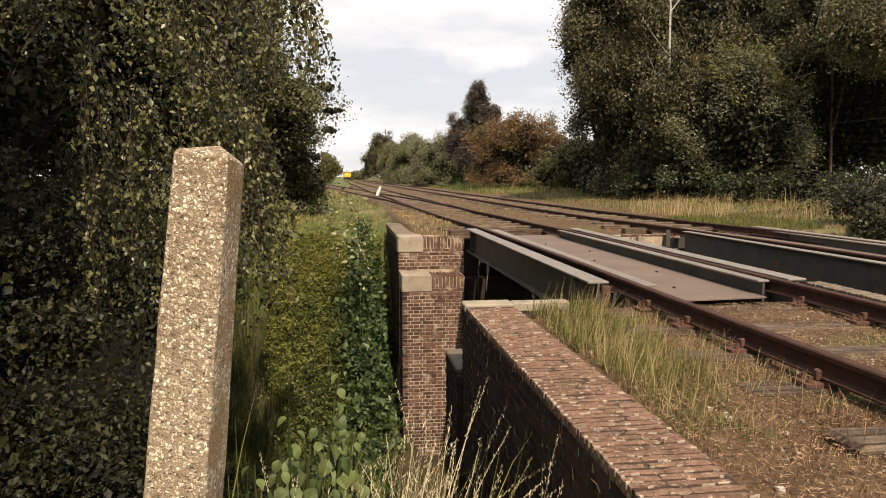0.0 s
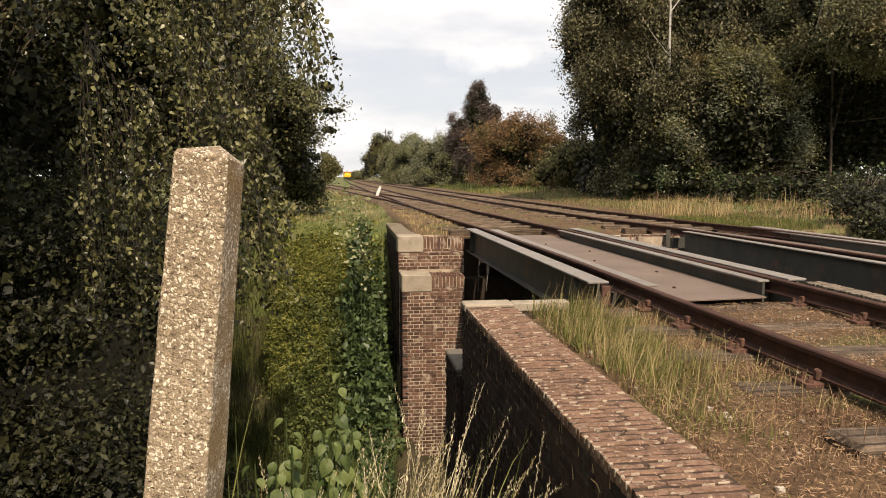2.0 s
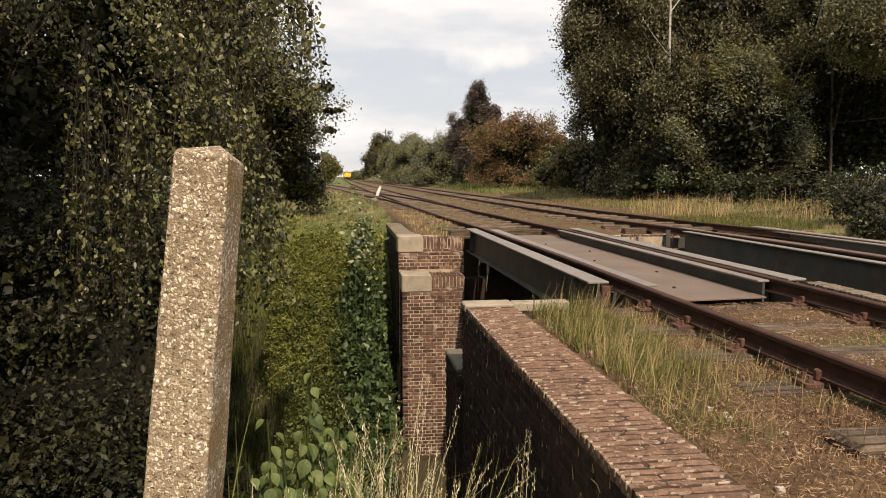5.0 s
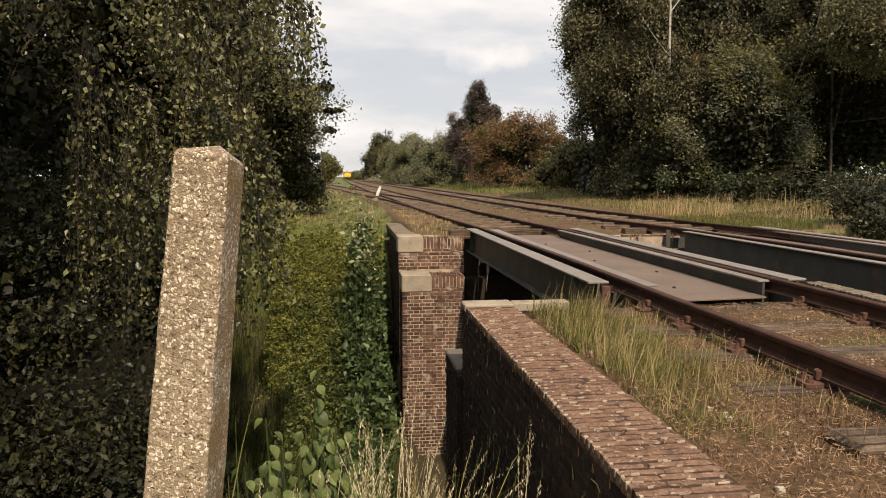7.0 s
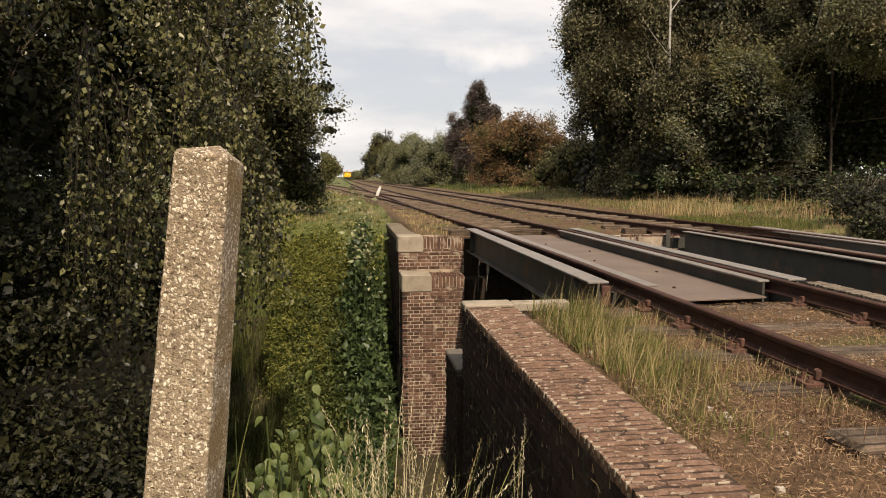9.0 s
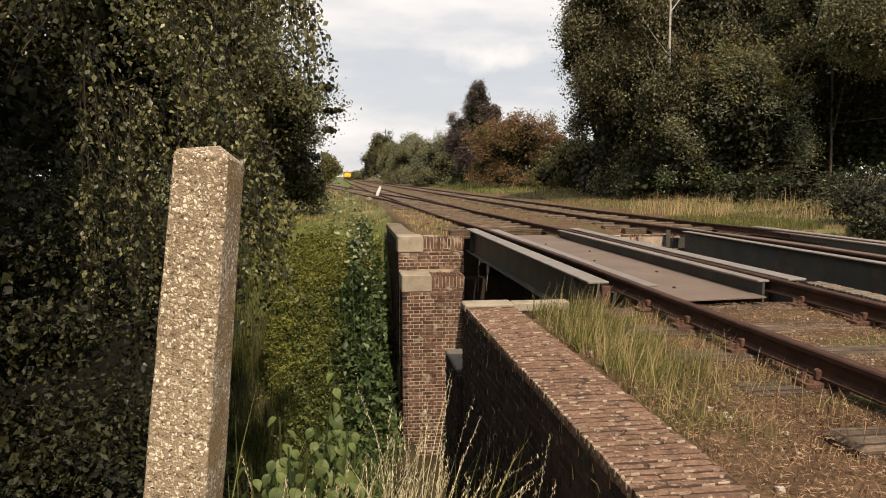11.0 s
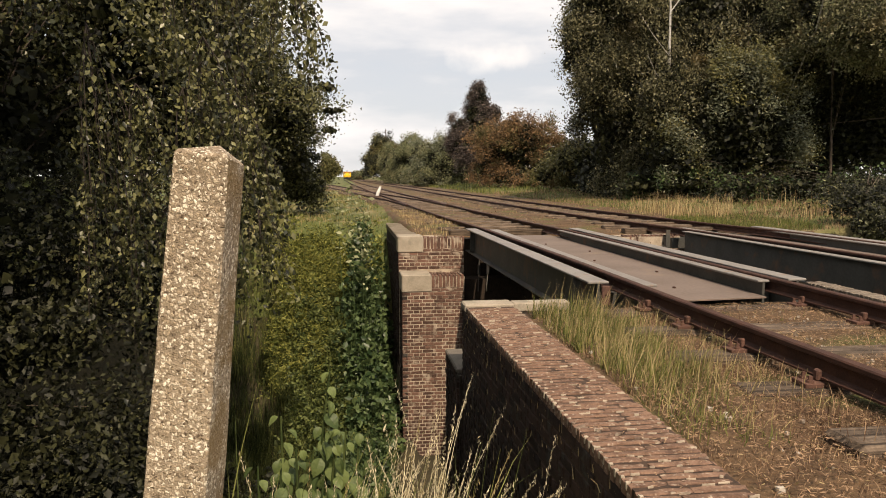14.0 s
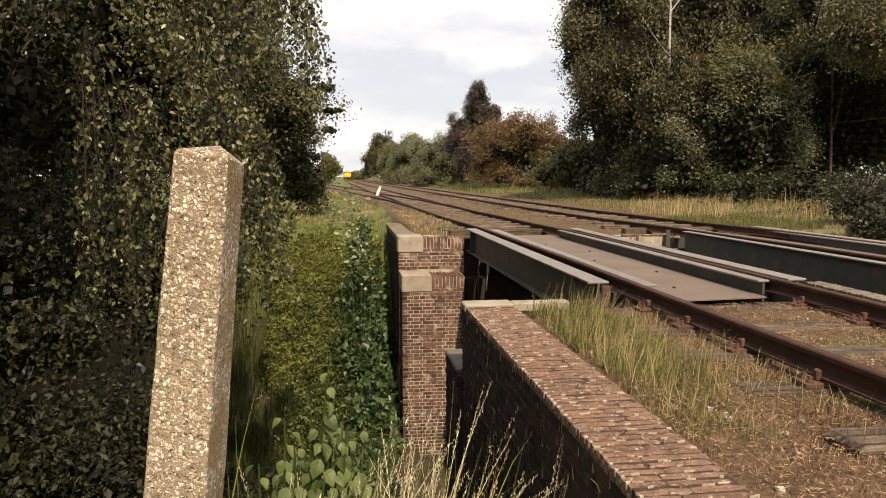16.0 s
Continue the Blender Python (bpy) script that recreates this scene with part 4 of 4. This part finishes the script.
def litter():
    rng = np.random.default_rng(27)
    n = 52000
    x, y = rng.uniform(0.78, 2.6, n), rng.uniform(0.6, 3.15, n)
    c = np.stack([x, y, ground_height(x, y) + 0.012], 1)
    v, f = leaf_arrays(c, 0.0125, rng, 0.0, 0.2, 0.7)
    v[:, 2] = np.repeat(c[:, 2], 4) + (v[:, 2] - np.repeat(c[:, 2], 4)) * 0.45
    mesh_of("dead_stems", v, f, LITTER, label="dead stems and leaf litter on the track bed", kind="stuff")
    n = 7000
    x, y = rng.uniform(0.78, 2.6, n), rng.uniform(0.6, 3.15, n)
    c = np.stack([x, y, ground_height(x, y) + 0.014], 1)
    v, f = leaf_arrays(c, 0.011, rng, 0.0, 0.14, 0.7)
    v[:, 2] = np.repeat(c[:, 2], 4) + (v[:, 2] - np.repeat(c[:, 2], 4)) * 0.4
    mesh_of("straw_bits", v, f, STRAW, label="pale straw bits on the track bed", kind="stuff")
    bm = bmesh.new()
    r = random.Random(28)
    for _ in range(380):
        x, y = r.uniform(0.8, 2.6), r.uniform(0.7, 3.15)
        s = r.uniform(0.0015, 0.0045) * r.choice((1, 1, 1.6))
        box(bm, x - s, x + s, y - s * 0.8, y + s * 0.8, float(ground_height(x, y)) - 0.002, float(ground_height(x, y)) + s * 1.3, 0, s * 0.35, r)
    ob = part("pebbles", bm, STONE, None, "scattered pale pebbles on the track bed")
    tagged(ob, kind="stuff")
    n = 600
    x, y = rng.uniform(0.55, 0.735, n), rng.uniform(0.9, 3.15, n)
    c = np.stack([x, y, np.full(n, 0.003)], 1)
    v, f = leaf_arrays(c, 0.013, rng, 0.0, 0.22, 0.6)
    v[:, 2] = 0.004 + np.abs(v[:, 2] - np.repeat(c[:, 2], 4)) * 0.3
    mesh_of("dry_bits", v, f, LITTER, label="dry leaf bits and moss on the coping", kind="stuff")


litter()

# ---------------------------------------------------------------- plants that sway
WIND = [(0, 1.0), (1.5, 1.0), (2.0, 0.95), (2.5, 0.55), (3.0, 0.4), (3.5, 0.15), (4.2, 0.0), (5.2, -0.15), (6.3, -0.25), (7, -0.15), (8, -0.35),
        (9, -0.3), (10, 0.2), (11.3, 0.75), (12, 0.8), (13, 0.95), (14, 0.8), (15, 0.9), (16, 0.9)]
SWAY = []      # (object, rest pose, degrees of lean, phase)


def wind(t):
    return float(np.interp(t, [w[0] for w in WIND], [w[1] for w in WIND]))


def grass_stem(x, y, z, height, rng, mat, awns=True):
    """One seeding grass: a thin stem with a spiky ear and two blades."""
    root = np.zeros((1, 3))
    v1, f1 = blade_arrays(root, height, (0.05, 0), 0.0036, rng, 6, wander=0.35, vary=0.03)
    b, c = blade_arrays(np.zeros((2, 3)), height * 0.6, (0.05, 0), 0.0045, rng, 5, wander=0.9)
    arrays = [(v1, f1), (b, c)]
    V, F = joined(arrays)
    F = np.concatenate([F[:, [0, 1, 2]], F[:, [0, 2, 3]]])
    sets = [(V, F)]
    if awns:
        k = 34
        s = np.linspace(0, 0.2, k)
        mids = (v1[0::2] + v1[1::2]) / 2
        at = (1 - s) * (len(mids) - 1)
        p = np.stack([np.interp(at, np.arange(len(mids)), mids[:, q]) for q in range(3)], 1) + rng.normal(size=(k, 3)) * 0.0022
        sets.append(leaf_arrays(p, 0.0085, rng, -1.6, 0.2))
    V, F = joined(sets)
    ob = mesh_of("grass_stem", V, F, mat)
    return ob


def front_plants():
    rng = np.random.default_rng(77)
    r = random.Random(78)
    spots = []
    for k in range(58):
        x = r.uniform(-0.24, 0.10) if k < 26 else r.gauss(0.12, 0.10)
        spots.append((min(x, 0.26), r.uniform(1.4, 1.8)))
    spots += [(0.40, 1.62), (0.44, 1.7), (0.42, 1.55)]
    for x, y in spots:
        z = float(ground_height(x, y)) - 0.02
        top = r.uniform(-0.08, 0.10) if 0.36 > x > 0.05 else r.uniform(-0.10, 0.02)
        tuft = empty("grass_tuft", x, y, z, "pale seeding grass at the foot of the wall", "grass", "grass tufts before the wall")
        for k in range(3):
            ob = grass_stem(x, y, z, (top - z) * r.uniform(0.72, 1.05), rng, SEED_GRASS if r.random() < 0.85 else GRASS_TAN)
            ob.parent = tuft
            ob.matrix_basis = put(r.uniform(-.03, .03), r.uniform(-.03, .03), 0, 0, 0, r.uniform(-30, 30))
        SWAY.append((tuft, tuft.matrix_basis.copy(), 9.0 * r.uniform(0.7, 1.3), r.uniform(0, 6)))


def broad_leaf(size):
    """A pointed oval leaf, folded along its rib and drooping at the tip."""
    bm = bmesh.new()
    rows = []
    for k in range(7):
        t = k / 6
        w = size * 0.36 * math.sin(math.pi * min(1, t * 0.97 + 0.03) ** 0.75)
        z = size * (0.10 * math.sin(t * 2.4) - 0.28 * t * t)
        rows.append([bm.verts.new((s * w, t * size, z + abs(s) * w * 0.25)) for s in (-1, 0, 1)])
    for a, b in zip(rows, rows[1:]):
        for k in range(2):
            bm.faces.new((a[k], a[k + 1], b[k + 1], b[k]))
    bmesh.ops.scale(bm, vec=(U, U, U), verts=bm.verts)
    me = bpy.data.meshes.new("leaf")
    bm.to_mesh(me)
    bm.free()
    me.materials.append(BROAD)
    return me


BROAD = material("broad weed leaf", (0.055, 0.083, 0.025), (0.155, 0.195, 0.064), 18, 0.5, 0.25, fine=120, piece=0.5, through_light=0.3, depth=0.002)


def broad_weed(x, y, top, leaves, size, seed, lean):
    r = random.Random(seed)
    z = float(ground_height(x, y)) - 0.02
    h = top - z
    plant = empty("broadleaf_weed", x, y, z, "broad leaved green weed before the ditch", "weed", "broad leaved weeds")
    line = [(lean * (k / 6) ** 2, 0.02 * math.sin(k), h * k / 6) for k in range(7)]
    part("stem", tube(bmesh.new(), line, [0.006 - 0.0006 * k for k in range(7)], 6), NETTLE, plant)
    shapes = [broad_leaf(size), broad_leaf(size * 0.8), broad_leaf(size * 0.62)]
    for k in range(leaves):
        t = 1 - 0.75 * (k / leaves)
        p = Vector((lean * t * t, 0.02 * math.sin(t * 6), h * t))
        turn = 180 + r.uniform(-80, 80)      # the leaves turn to the light
        out = Vector((-math.sin(radians(turn)), math.cos(radians(turn)), 0)) * r.uniform(0.004, 0.022)
        shared("leaf", shapes[0 if 2 < k else (2 if k < 2 else 1)], plant, Matrix.Translation((p + out) * U) @ put(0, 0, 0, r.uniform(-75, -25), r.uniform(-25, 25), turn))
    SWAY.append((plant, plant.matrix_basis.copy(), 2.5, seed))


front_plants()
broad_weed(-0.12, 1.75, 0.115, 20, 0.048, 90, 0.05)
broad_weed(-0.16, 1.7, 0.02, 19, 0.05, 91, -0.02)
broad_weed(-0.05, 1.72, -0.02, 18, 0.048, 89, 0.02)
WEEDS = random.Random(92)
for k in range(15):
    broad_weed(WEEDS.uniform(-0.25, 0.0), WEEDS.uniform(1.55, 1.85), WEEDS.uniform(-0.13, -0.02), 17, WEEDS.uniform(0.042, 0.054), 93 + k, WEEDS.uniform(-0.03, 0.04))


def tall_weed():
    """The pale leaved sapling standing above the bank weeds."""
    rng = np.random.default_rng(5)
    t = empty("sapling", 0.08, 7.2, -1.6, "pale leaved sapling above the bank weeds", "shrub")
    for k, (dx, top) in enumerate([(0.0, 2.08), (0.10, 1.95), (-0.12, 1.98), (0.2, 1.75), (0.12, 1.6)]):
        b = part("stem", tube(bmesh.new(), [(dx * 0.3, 0, 0), (dx, 0.02, top * 0.6), (dx * 1.2, 0, top)], [0.004, 0.003, 0.0015], 5), BRAMBLE, t)
        s = rng.uniform(0.70, 1.0, 90)
        c = np.stack([dx * (0.3 + 0.9 * s), 0 * s, top * s], 1) + rng.normal(size=(90, 3)) * 0.045
        v, f = leaf_arrays(c, 0.045, rng, 0.15, 0.5)
        mesh_of("foliage", v, f, PALE_LEAF if k != 3 else WEED, b)
    SWAY.append((t, t.matrix_basis.copy(), -2.0, 1.0))


tall_weed()


def hanging_twigs():
    """Drooping birch twigs before the dark of the crown, each on its own branch."""
    rng = np.random.default_rng(8)
    r = random.Random(9)
    t = empty("birch_branches", -2.4, 4.2, 2.6, "weeping birch branches hanging over the ditch bank", "tree")
    part("bough", tube(bmesh.new(), [(-1.2, 0.8, -0.4), (-0.4, 0.3, 0.1), (0.8, 0.1, 0.2), (2.1, 0.1, -0.1)], [0.04, 0.03, 0.02, 0.008], 6), BARK, t)
    groups = [(-1.55, 2.0, 1.1), (-1.25, 1.2, -0.35), (-1.28, 0.6, -0.45), (-0.98, 2.0, 0.9), (-0.88, 1.1, 0.2), (-0.68, 2.0, 1.0),
              (-0.62, 1.3, 0.35), (-0.62, 0.4, -0.35), (-0.56, 0.9, 0.0), (-0.36, 1.7, 0.9)]
    for k in range(len(groups) * 4):
        gx, top, low = groups[k // 4]
        x, y = gx + 2.4 + r.gauss(0, 0.10), r.uniform(-0.35, 0.7)
        z0 = top - 2.6 + r.uniform(-0.15, 0.15)
        length = (top - low) * r.uniform(0.75, 1.0)
        holder, arrays = None, []
        for q in range(7):
            a = r.uniform(0, math.tau)
            ex, ey = math.cos(a) * r.uniform(0.04, 0.2), math.sin(a) * r.uniform(0.04, 0.2)
            L = length * (1 if q == 0 else r.uniform(0.5, 1))
            pts = [Vector((ex * s ** 0.5, ey * s ** 0.5, -L * s + 0.05 * math.sin(3 * s))) for s in (0, 0.2, 0.45, 0.7, 1.0)]
            wood = tube(bmesh.new(), pts, [0.003, 0.0025, 0.002, 0.0014, 0.0008], 4)
            if q == 0:
                holder = part("hanging_branch", wood, TWIG, t, "drooping leafy twig", put(x, y, z0))
            else:
                part("twig", wood, TWIG, holder)
            s = rng.uniform(0.05, 1.0, 62)
            c = np.stack([ex * s ** 0.5, ey * s ** 0.5, -L * s], 1) + rng.normal(size=(62, 3)) * 0.03
            arrays.append(leaf_arrays(c, 0.030, rng, 0.55, 0.62))
        mesh_of("foliage", *joined(arrays), LIT_LEAF, holder)
        SWAY.append((holder, holder.matrix_basis.copy(), -4.0 * r.uniform(0.5, 1.4), r.uniform(0, 6)))


hanging_twigs()


# ---------------------------------------------------------------- movement
def motions():
    for ob, rest, lean, phase in SWAY:
        rows = []
        for k in range(33):
            t = k * 0.5
            gust = 0.28 * math.sin(t * 2.9 + phase) + 0.15 * math.sin(t * 4.7 + phase * 2.3)
            a = lean * (wind(t) + gust)
            rows.append((t, rest @ pose(0, 0, 0, 0.35 * lean * math.sin(t * 2.3 + phase), a, 0)))
        walk(ob, rows)


motions()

--

[EXERCISE OBJECTIVE] The required output is the number of lines containing the word "part", and nothing besides.

[SOLVED PROBLEM] 7